Fishermen rarely target solely tripletails on a fishing trip. Generally, to catch tripletails, you have to see them before you catch them, which means you need to fish when the sun's high and bright, and the water's really clear, usually between 11 a.m. and 2 p.m. Most fishermen fish for speckled trout, redfish and flounder, and then look for tripletails during the times best to spot them.

Most anglers consider the tripletail as a fish of opportunity. If you can spot a tripletail along a weedline, you quickly and easily can move up to the weedline and start casting to it. Or if you see them while fishing for other species of fish on a rig, you can catch them.

Tripletails will bite a wide variety of baits, with live shrimp the preferred, easiest bait to catch and keep alive. However, tripletails will eat dead shrimp, pieces of pogies and a wide variety of other live and dead baits.

If you see a tripletail holding high in the water, suspend your bait 1 to 2 feet under a cork, cast upcurrent and let the current sweep the bait by the buoy.

If you spook the tripletail and no longer can see it, you may want to cast a shrimp with a small piece of lead shot 12 to 18 inches up the line or no lead, and let the shrimp run with the current by the buoy.

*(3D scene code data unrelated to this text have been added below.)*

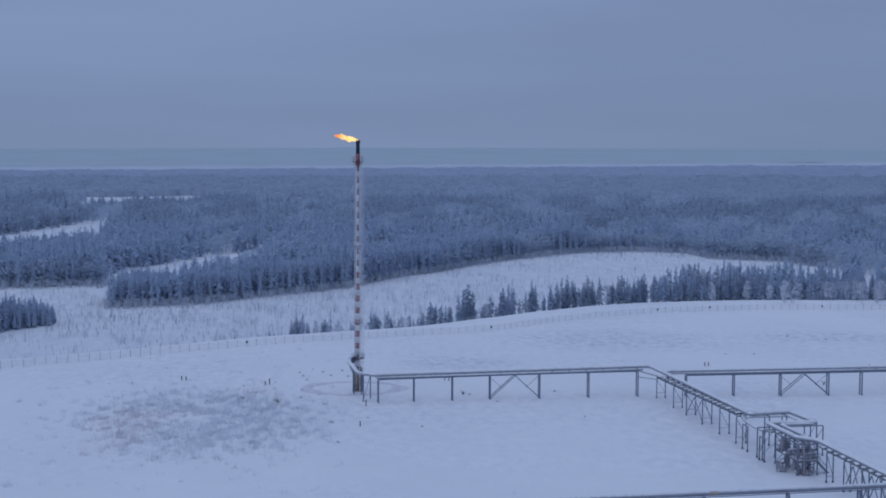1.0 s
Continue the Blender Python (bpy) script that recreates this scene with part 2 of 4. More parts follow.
class Shape:
    """Vertices and faces of one mesh."""

    def __init__(self):
        self.v, self.f = [], []

    def add(self, verts, faces):
        k = len(self.v)
        self.v.extend(tuple(p) for p in verts)
        self.f.extend(tuple(i + k for i in f) for f in faces)
        return self

    def beam(self, a, b, w, h=None, up=(0, 0, 1)):
        """A bar of width w and height h from a to b, with chamfered long edges."""
        h = h or w
        a, b = Vector(a), Vector(b)
        d = (b - a).normalized()
        up = Vector(up)
        if abs(d.dot(up)) > 0.99:
            up = Vector((0, 1, 0))
        s = d.cross(up).normalized()
        u = s.cross(d)
        c = 0.16
        prof = [(-1 + c, -1), (1 - c, -1), (1, -1 + c), (1, 1 - c), (1 - c, 1), (-1 + c, 1), (-1, 1 - c), (-1, -1 + c)]
        ring = [s * (x * w / 2) + u * (y * h / 2) for x, y in prof]
        vs = [a + r for r in ring] + [b + r for r in ring]
        n = len(prof)
        fs = [(i, (i + 1) % n, n + (i + 1) % n, n + i) for i in range(n)] + [tuple(range(n))[::-1], tuple(range(n, 2 * n))]
        return self.add(vs, fs)

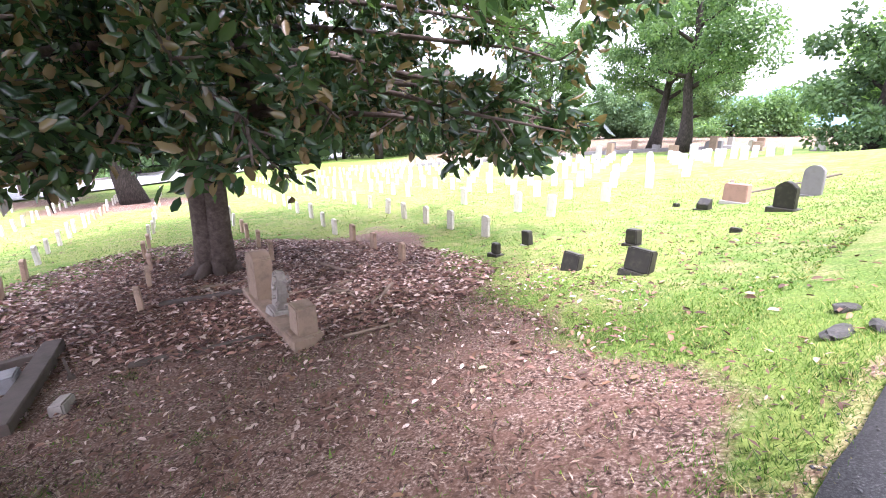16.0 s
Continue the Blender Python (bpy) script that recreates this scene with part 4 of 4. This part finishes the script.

Watch for your line to jump or twitch, indicating a strike.

If the tripletail's holding next to a buoy or a crab trap or any other type of structure that can tangle or break your line, as soon as the fish bites, set the hook hard to pull the fish away from the chain or rope to keep it from tangling or breaking the line.

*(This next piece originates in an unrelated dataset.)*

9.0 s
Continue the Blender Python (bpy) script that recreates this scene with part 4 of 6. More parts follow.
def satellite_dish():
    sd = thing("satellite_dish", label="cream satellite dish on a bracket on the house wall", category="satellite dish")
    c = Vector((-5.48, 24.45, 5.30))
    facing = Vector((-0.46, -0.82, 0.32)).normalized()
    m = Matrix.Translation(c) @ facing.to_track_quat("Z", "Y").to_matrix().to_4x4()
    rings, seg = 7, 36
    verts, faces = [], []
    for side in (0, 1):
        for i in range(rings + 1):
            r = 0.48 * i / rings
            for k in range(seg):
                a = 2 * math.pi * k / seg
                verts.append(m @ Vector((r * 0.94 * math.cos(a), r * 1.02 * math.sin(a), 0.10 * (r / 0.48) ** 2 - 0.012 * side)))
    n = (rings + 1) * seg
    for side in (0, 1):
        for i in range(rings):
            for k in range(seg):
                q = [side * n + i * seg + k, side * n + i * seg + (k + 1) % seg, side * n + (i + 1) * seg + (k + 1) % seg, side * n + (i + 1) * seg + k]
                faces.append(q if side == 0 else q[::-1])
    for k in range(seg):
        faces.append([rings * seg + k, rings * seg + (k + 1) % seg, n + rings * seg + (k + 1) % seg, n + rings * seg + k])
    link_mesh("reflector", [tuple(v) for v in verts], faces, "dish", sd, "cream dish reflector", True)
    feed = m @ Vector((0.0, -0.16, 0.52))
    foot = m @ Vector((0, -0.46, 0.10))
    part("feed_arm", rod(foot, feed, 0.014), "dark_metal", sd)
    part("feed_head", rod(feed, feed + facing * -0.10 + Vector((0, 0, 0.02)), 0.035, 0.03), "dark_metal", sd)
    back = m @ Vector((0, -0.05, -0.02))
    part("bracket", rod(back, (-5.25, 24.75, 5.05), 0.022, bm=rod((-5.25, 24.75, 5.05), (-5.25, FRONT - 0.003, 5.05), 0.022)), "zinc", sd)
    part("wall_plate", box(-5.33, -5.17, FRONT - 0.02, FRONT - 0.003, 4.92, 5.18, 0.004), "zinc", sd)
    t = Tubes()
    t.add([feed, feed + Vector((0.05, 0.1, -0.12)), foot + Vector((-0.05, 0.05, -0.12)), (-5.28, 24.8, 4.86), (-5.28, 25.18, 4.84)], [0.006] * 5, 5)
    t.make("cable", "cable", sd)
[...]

Oftentimes anglers will keep their motors running and, as soon as they set their hooks, shift their motors into reverse. They'll use the power of the motors to help pull the fish away from the line, the chain or the cable. Always use a net when trying to land a tripletail.

If you want some fun catching and delicious eating, look for tripletails off the Mississippi Gulf Coast under every floating structure you can pinpoint. When you see a tripletail, prepare for a great fight and a delicious dinner.